As with the Internet, Microsoft didn’t initially understand the Java threat; it was just a programming language, after all. “The reaction to Java [at Microsoft] was lukewarm,” Microsoft’s James Allard—a key figure in convincing Bill Gates to embrace the Internet—said of the firm’s first impressions.
“Why is Business Week writing about Java?” Gates caustically asked the publication in late 1995. “Just having another computer language doesn’t change the dynamics of [anything].” Gates promoted Visual Basic and the Blackbird publishing tool it was creating for its Marvel (MSN, the Microsoft Network) online service as being more relevant. Besides, Blackbird was being reworked for the World Wide Web, he said.

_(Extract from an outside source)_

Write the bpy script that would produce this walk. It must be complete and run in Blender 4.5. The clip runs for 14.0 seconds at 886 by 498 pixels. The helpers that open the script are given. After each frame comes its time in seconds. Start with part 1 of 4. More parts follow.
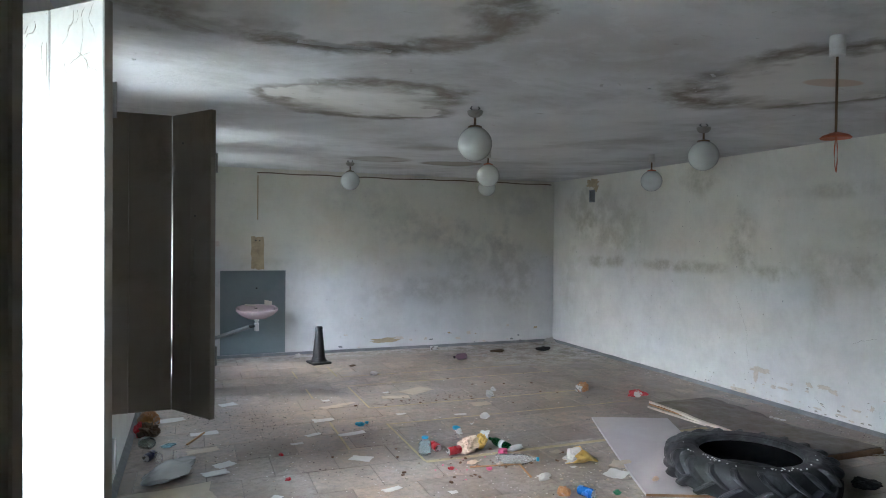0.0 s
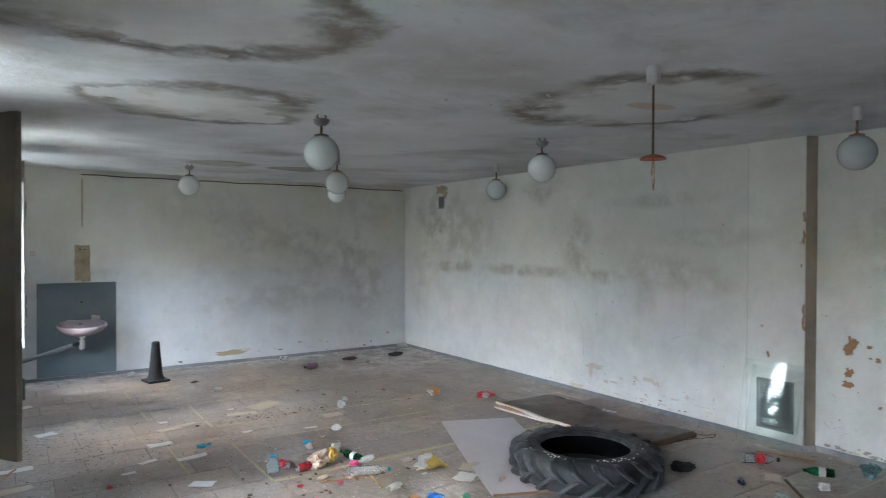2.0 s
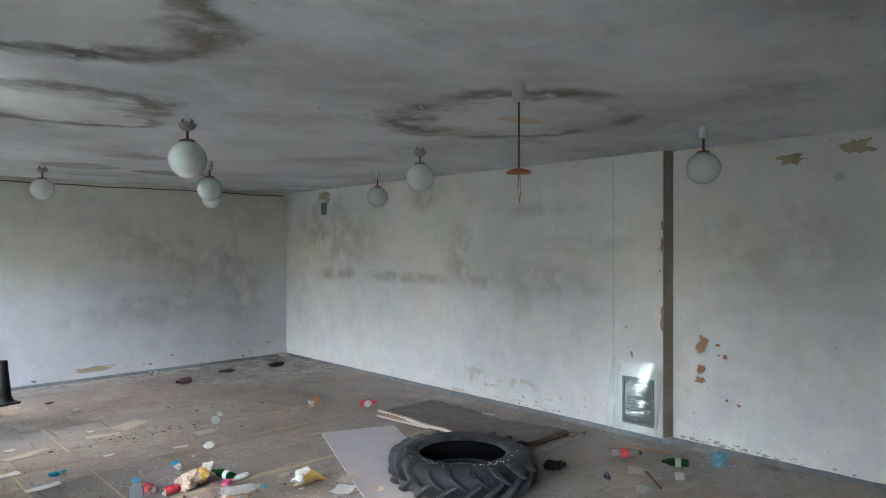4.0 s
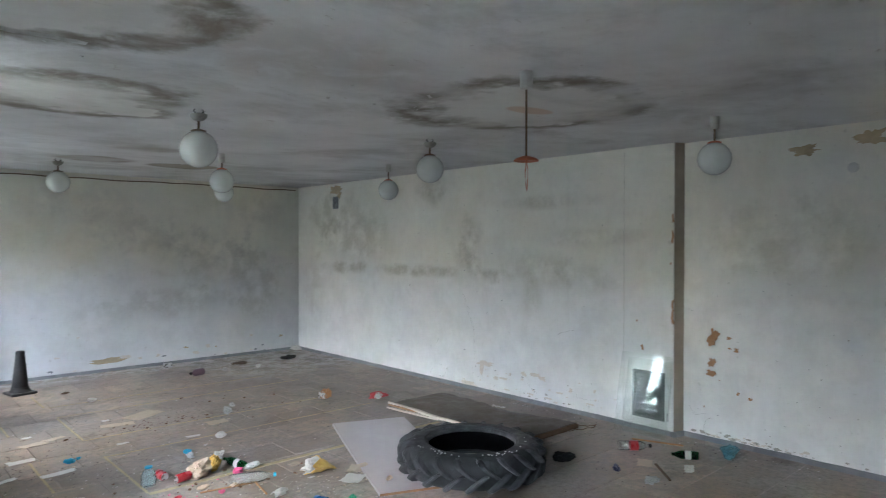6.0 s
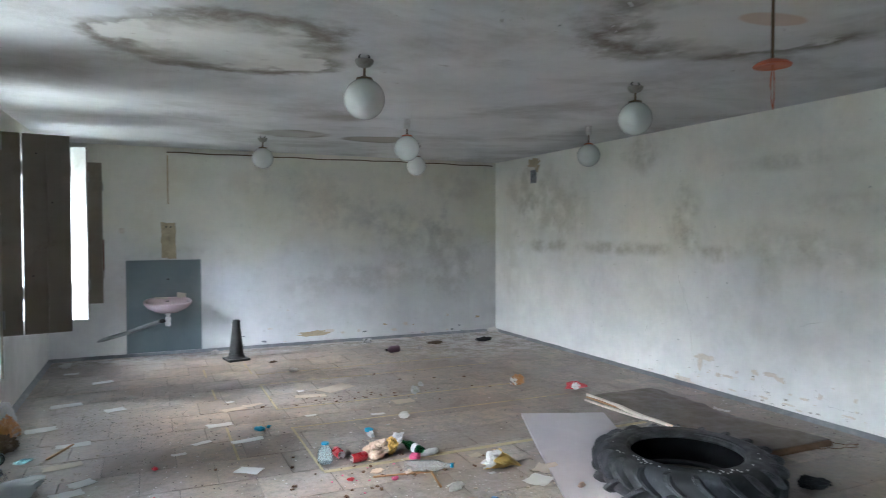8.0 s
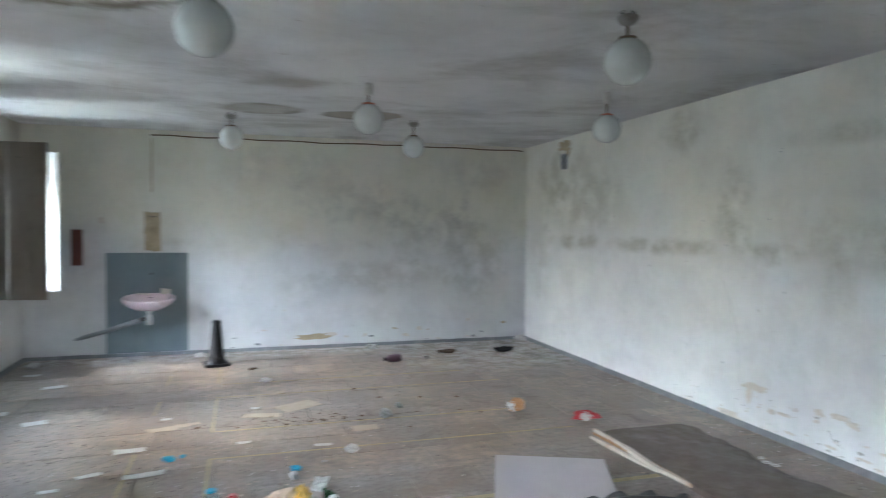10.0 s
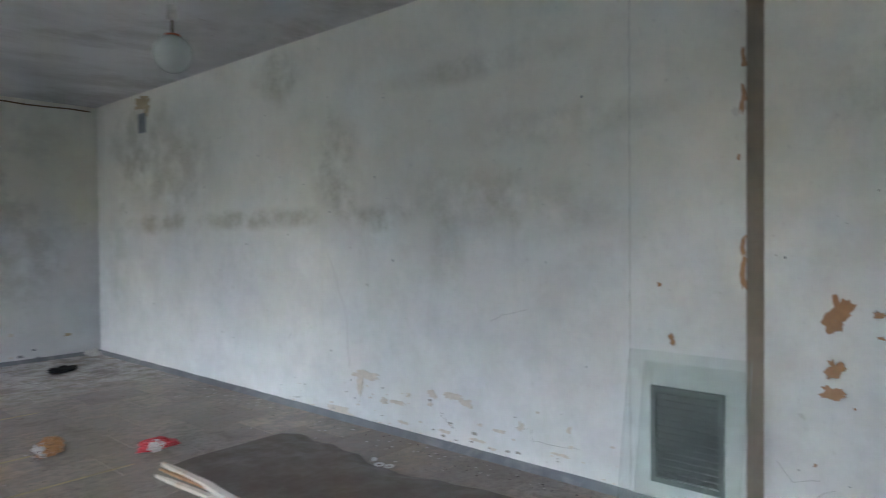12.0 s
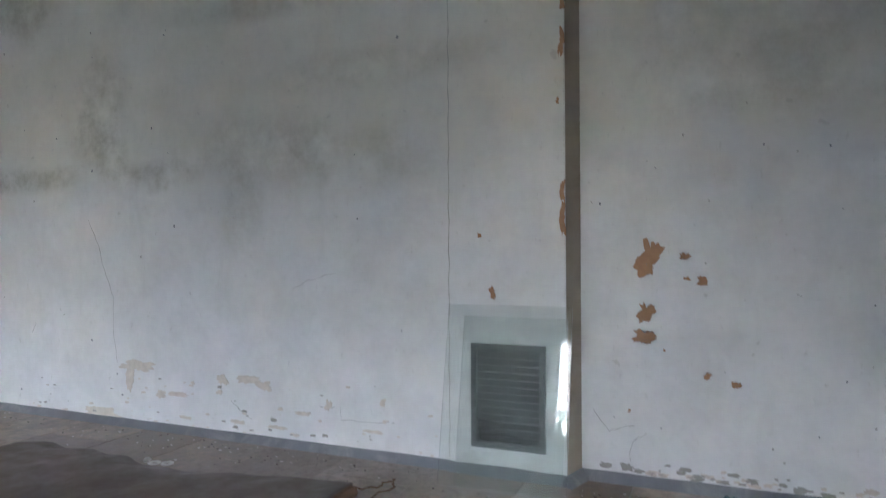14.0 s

But Java was more than just another programming language: It was also an operating environment that virtualized and thus negated the underlying hardware and operating system. If Java caught on, it could end the dominance of Windows and Microsoft’s rule over personal computing. And Sun was even working on a Java-based operating system at its Smallworks research lab in Aspen, Colorado.
Gates may have been crapping on Java publicly, but he had privately told his staff to reach out to Sun and license the technology. In November 1995, Myhrvold and Schmidt met secretly for the first time to discuss Java. Then, after a series of back-and-forths between various executives from both companies, the details were hammered out. Late on Wednesday, December 6, each side finally signed off on the deal.
“This is a huge deal for Sun, a huge deal for Java, a huge deal for the industry,” Schmidt by phone told Sun CEO Scott McNealy, who was in New York City. “We did it.”
They may have done it, but Schmidt, McNealy, and the rest of Sun didn’t understand what they had done. Microsoft needed to get the Java licensing deal signed ahead of what would be an epic December 7 announcement at which it would show the world that it was embracing the Internet. And Microsoft had no intention of just licensing and using Java. Instead, the software giant planned to embrace and extend Java and seize control of both Java and the Internet itself in the process.
Unbeknownst to Sun, Microsoft had just declared war.